Occidental Observer commentator gets it right.


  1. Bob
    January 11, 2015 - 9:53 pm 
    “I think that in a free society, you can’t demand that people not have the right to fire you if they don’t like what you say”
    Uhhh No. Freedom of association between individuals is all well and good, but it has absolutely nothing to do with a “right to fire you if they don’t like what you say”. This is something that we need to be very clear about.
    The truth is that in the USA (and most of the West) we do not have freedom of association when it comes to hiring or firing people. For instance it is illegal to refuse to hire, or to fire, people who fall into one of the “protected classes” for a list of specified reasons. In fact, to fail to hire or fire someone in one of these protected classes is quite risky for a business to do.
    In a union job it is not allowed (at least in theory) to fire someone for anything other than “just cause”. This is a principle that should apply to all employees, even the hapless European American who fails to fall into one of the protected classes. Is there a more fundamental right than to be secure from intimidation and blackmail with regards to one’s livelihood? No employee should ever fear being replaced in their job save for just cause. Just cause meaning either some dereliction of duty on the employees part or some change of circumstances which make one unable to fulfill the duties of one’s position.
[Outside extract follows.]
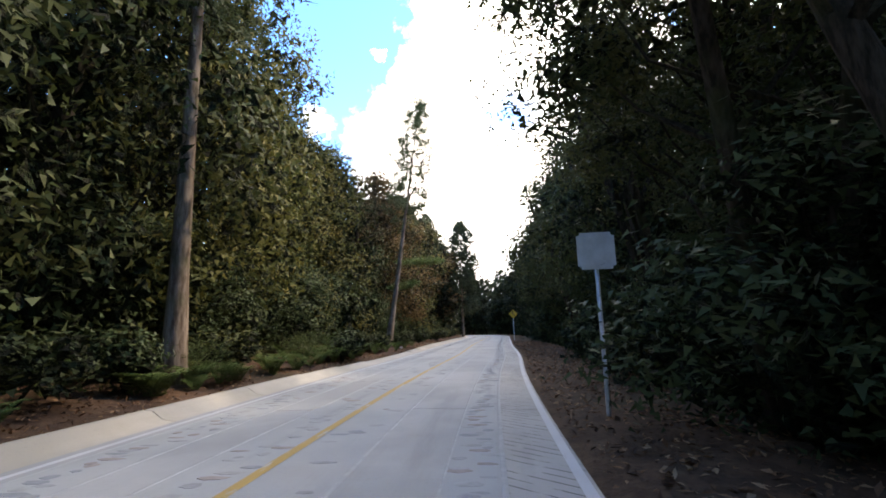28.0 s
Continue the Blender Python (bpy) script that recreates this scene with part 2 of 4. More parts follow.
def concrete_material(name, base, worn, grooves=False, lines=True):
    """Cast concrete in slabs. Its UVs are metres along and across the road."""
    m, n = material(name)
    uv = n.add("ShaderNodeUVMap").outputs[0]
    xyz = n.add("ShaderNodeSeparateXYZ", {0: uv})
    s, o = xyz.outputs[0], xyz.outputs[1]
    broad = n.noise(uv, 0.35, 5.0, 0.6)
    stain = n.noise(n.add("ShaderNodeMapping", {"Vector": uv, "Scale": (0.16, 1.6, 1.0)}).outputs[0], 1.0, 5.0, 0.6)
    grain = n.noise(uv, 26.0, 5.0, 0.6)
    c = n.mix(n.step(broad, 0.35, 0.68), (*base, 1), (*worn, 1))
    c = n.mix(n.step(stain, 0.52, 0.74, 0.0, 0.40), c, (base[0] * 0.62, base[1] * 0.62, base[2] * 0.64, 1))
    c = n.mix(n.step(grain, 0.55, 0.75, 0.0, 0.22), c, (0.16, 0.155, 0.15, 1))
    height = n.math("MULTIPLY", grain, 0.25)
    wander = n.math("MULTIPLY", n.math("SUBTRACT", n.noise(uv, 1.7, 3.0), 0.5), 0.12)
    if lines:
        u = n.math("ABSOLUTE", n.math("SUBTRACT", n.math("FRACT", n.math("DIVIDE", n.math("ADD", s, wander), 4.5)), 0.5))
        joint = n.step(u, 0.0045, 0.0015)
        c = n.mix(n.math("MULTIPLY", joint, 0.7), c, (0.09, 0.085, 0.08, 1))
        height = n.math("SUBTRACT", height, joint)
    if grooves:
        slant = n.math("ADD", n.math("ADD", s, n.math("MULTIPLY", o, 0.75)), n.math("MULTIPLY", wander, 0.5))
        u = n.math("ABSOLUTE", n.math("SUBTRACT", n.math("FRACT", n.math("DIVIDE", slant, 0.21)), 0.5))
        cut = n.math("MULTIPLY", n.step(u, 0.085, 0.03), n.step(n.noise(uv, 3.2, 4.0), 0.42, 0.52))
        c = n.mix(n.math("MULTIPLY", cut, 0.8), c, (0.07, 0.065, 0.06, 1))
        height = n.math("SUBTRACT", height, cut)
    finish(n, c, 0.82, height, 0.012, 0.35)
    return m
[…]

Such a principle places no undue burden on any employer and does not restrict any legitimate rights of the employer.
    Once you allow people/corporations/companies/government to threaten people with the loss of their employment and ability to earn a living simply for exercising their political rights, such as freedom of speech, then you have effectively quashed those rights and they cease to have any real meaning. Why should an employer have a right to intimidate employees in an effort to suppress their right to freely express their views, particularly on political subjects?
    Is such a position not the antithesis of democracy? Does it not assign yet further political power to wealth at the expense of the individual citizen? Does it not have the direct effect of minimizing the influence of the electorate in favor of the powerful?
    No, I am all for freedom of association, but one cannot legitimately argue that such a freedom confers upon employers a right to suppress the political speech of their employees through intimidation and blackmail. The employee/employer relationship is a purely economic one and it should remain as such.